2003年4月からは賞与に対しても社会保険料が課さられるようになりました。負担額は会社と折半ではありますが、平均給与が上がらない中での料率の引き上げは可処分所得が減ることになり、家計は厳しくなるばかりです。
さらに、「国民負担率」の観点からも、2000年度の35.6%から2023年度は46.8%へと上がっていますので、給与に占める税金や社会保険料の負担が大きくなっていることがわかります。
これらの統計推移を見る限り、給与が増えなければ、家計として自由に使える金額は今後もジリジリ減り続けることになるでしょう。
物価上昇と実質賃金
日本は長らくデフレの状態が続いていましたので、近年は主に輸入物価の上昇によるコストプッシュ型のインフレに悩まされている状況です。
つまり、景気が上昇して賃金が増え、消費が活性化することでの物価上昇ではなく、海外の景気好調や円安の影響を受けて、輸入物価が上がったことによる止むを得ない物価上昇になっているのです。
デフレ続きで一見物価は長期間停滞していたかのように見えますが、実は消費税率アップという形で物価は上がっています。
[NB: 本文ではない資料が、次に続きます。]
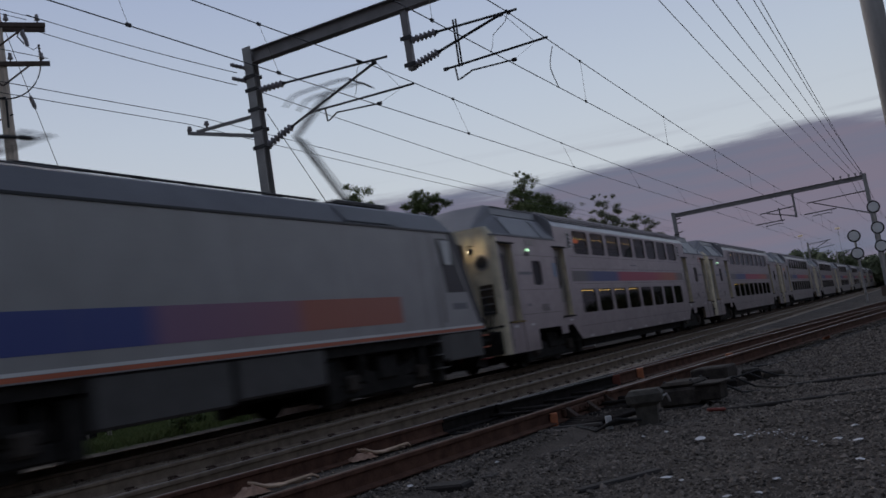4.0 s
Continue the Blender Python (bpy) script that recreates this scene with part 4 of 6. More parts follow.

消費者にとっては、本体価格であろうが消費税であろうが物価が上がったことに変わりはありません。
物価の上昇を考慮した実質賃金で見ると、2000年頃までは物価指数の伸びを名目賃金の伸びが上回り、実質賃金は増加傾向でしたが、現在の実質賃金は1990年の約85%程度と言われます。
平均賃金は変わらなくても、30年前は感覚的にもっと懐に余裕があったのかもしれません。政策や社会情勢から判断しても、現状では中小企業において大幅な賃上げは非常に困難です。
政府は新NISAの導入などで投資による個人資産の増加を促していますが、利回りが良いと言われる海外株式へのインデックス投資でも最低10年スパンでの話ですし、投資資金が捻出できなければスタートラインにも立てません。目先の減税策を見る限り、賃上げの根本的解決にはほど遠い気がします。